Back in Santa Elena we check with the locals about the road to Coban via Sayaxche and decided it was a good option to travel from the Peten to the Verapaces.
As we decended the banks of Rio de la Pasion the town of Sayaxche came into view on the opposite side of the river. Our road disappered into the water and across the river reappeared asscending the bank up into the main street of the town.

Rio de la Pasion
Directly in front of us a number of small launches bobbed in the water, however no ferry could be seen. We wondered how we were to get across, surely it could not be on one of these small boats. It was then we noticed the barge, somewhat further down stream sitting quietly on the opposite bank. We waited for perhaps 15 minutes while the barge loaded passengers and vehicles before making its way up stream to us. It was powered solely by a very small dinghy with an outboard motor.

Boarding the ferry
We boarded the ferry amoungst busses, cars and trucks filled with passengers, paid our Q10 for the crossing and in no time we were were bouncng our way through the narrow, rough streets of Sayaxche.
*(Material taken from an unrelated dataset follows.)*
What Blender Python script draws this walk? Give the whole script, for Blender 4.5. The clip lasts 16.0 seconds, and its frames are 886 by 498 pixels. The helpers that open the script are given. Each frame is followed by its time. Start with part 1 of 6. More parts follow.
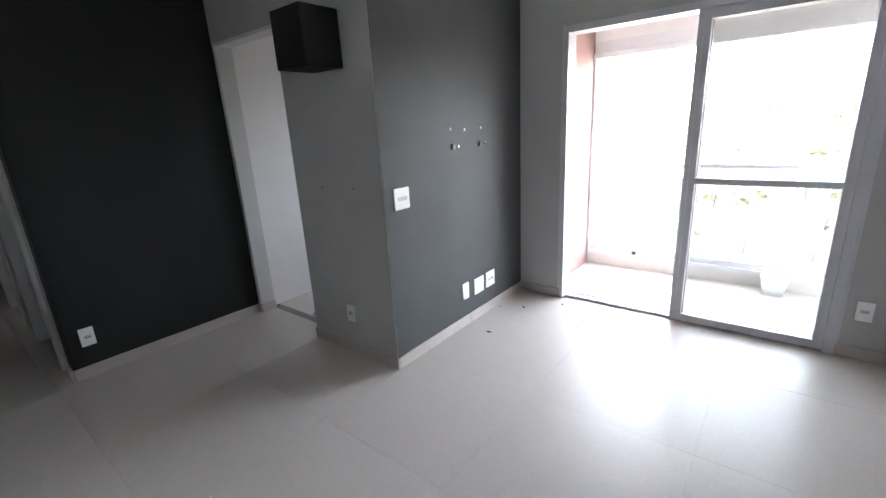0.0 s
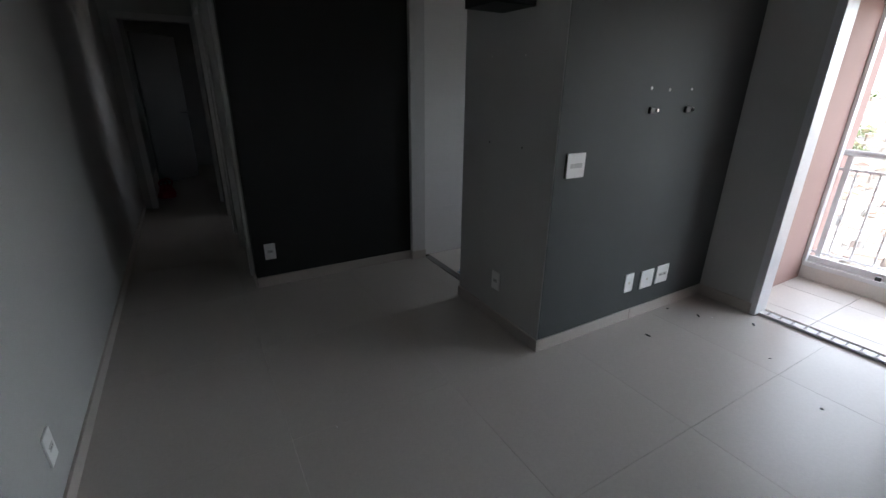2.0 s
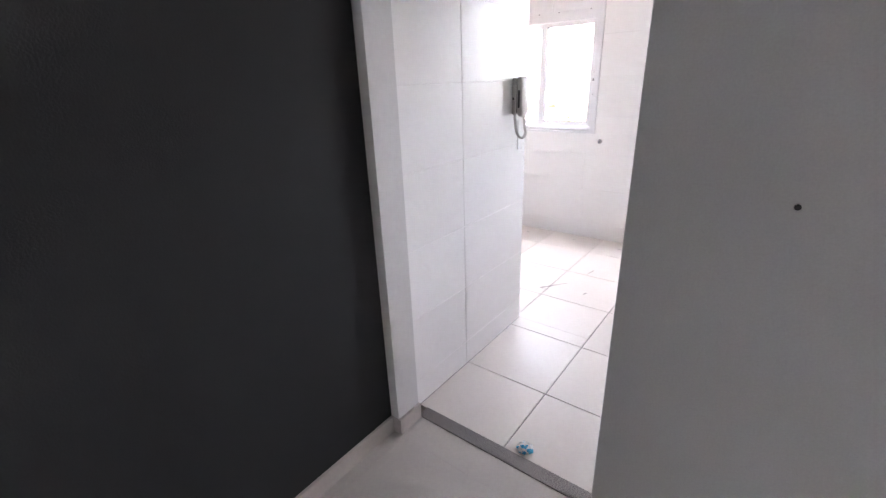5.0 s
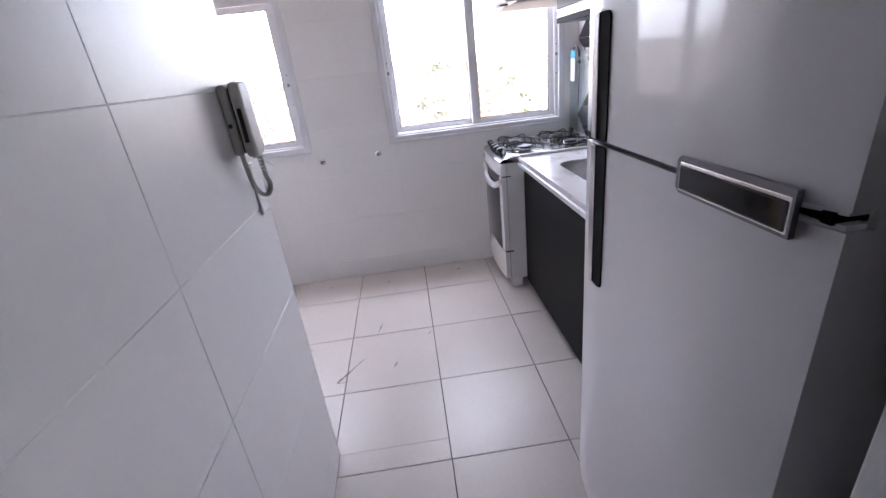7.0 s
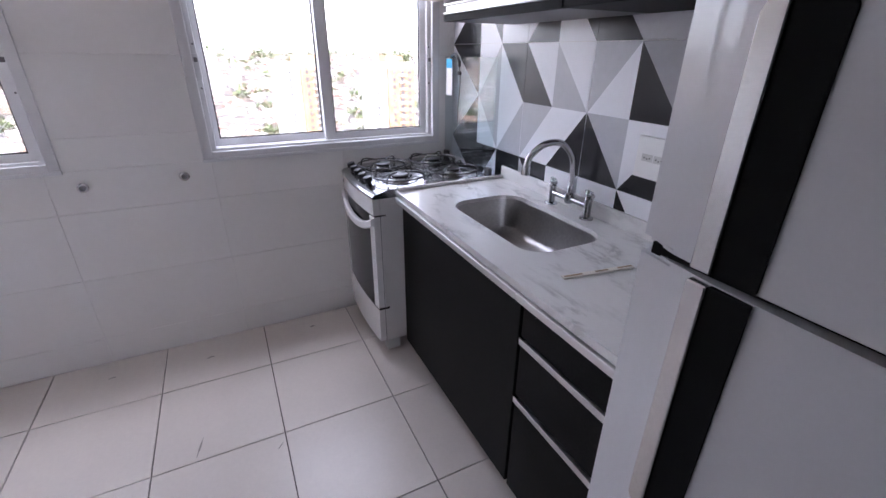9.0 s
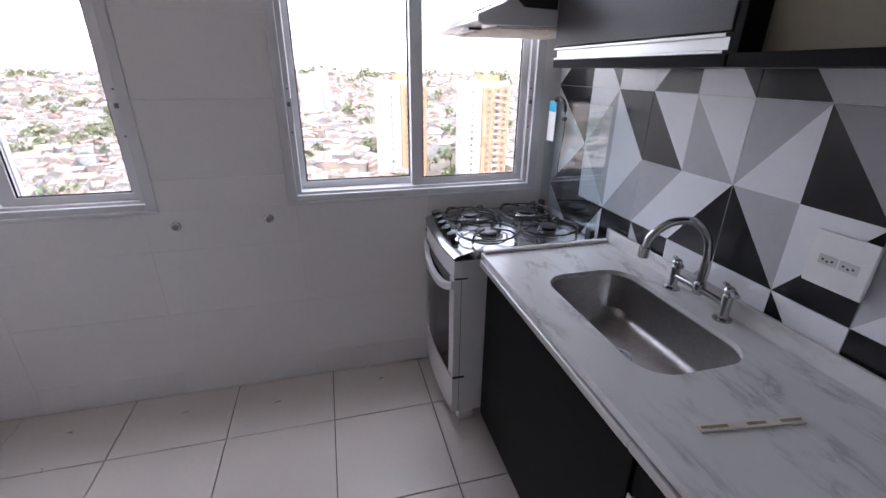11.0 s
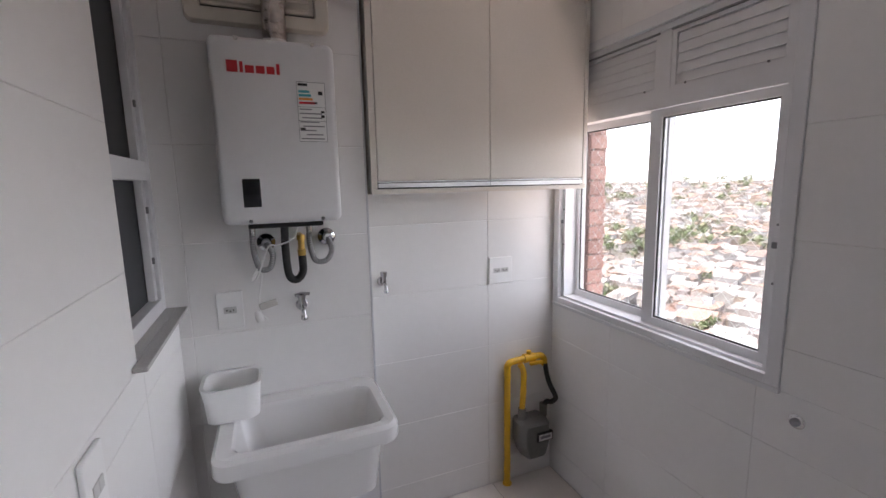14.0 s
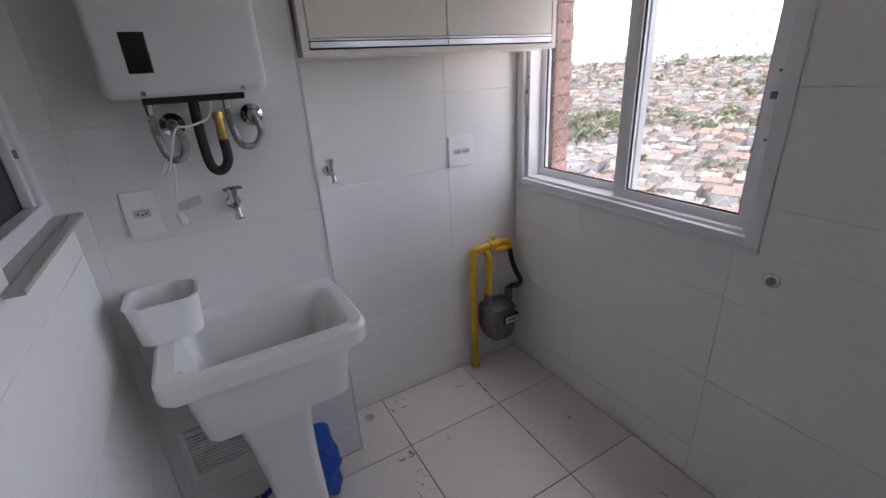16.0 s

After finding some good accommodation with secure parking we wandered about town and found some lunch. A little comedor (restuarant) served us some fantastic lamb and vegie soup, Grant fed the stray dogs, wandering into the restaurant, on the huge bones left over.
We found ourselves caught up in a parade, it happens to us all the time - go figure, and enjoyed the festivities. Lots of bright coloured costumes, loud music and the strange ritual of throwing white flour at people ??

Parade - Sayaxche
Late in the afternoon, 12 year old Jose wandered into the carpark of the hotel selling pop-corn for a living. We did not want pop-corn, however he was ever so interested in us and the bike and had the most infectious smile that we paid for pop-corn and gave him some Aussie stickers.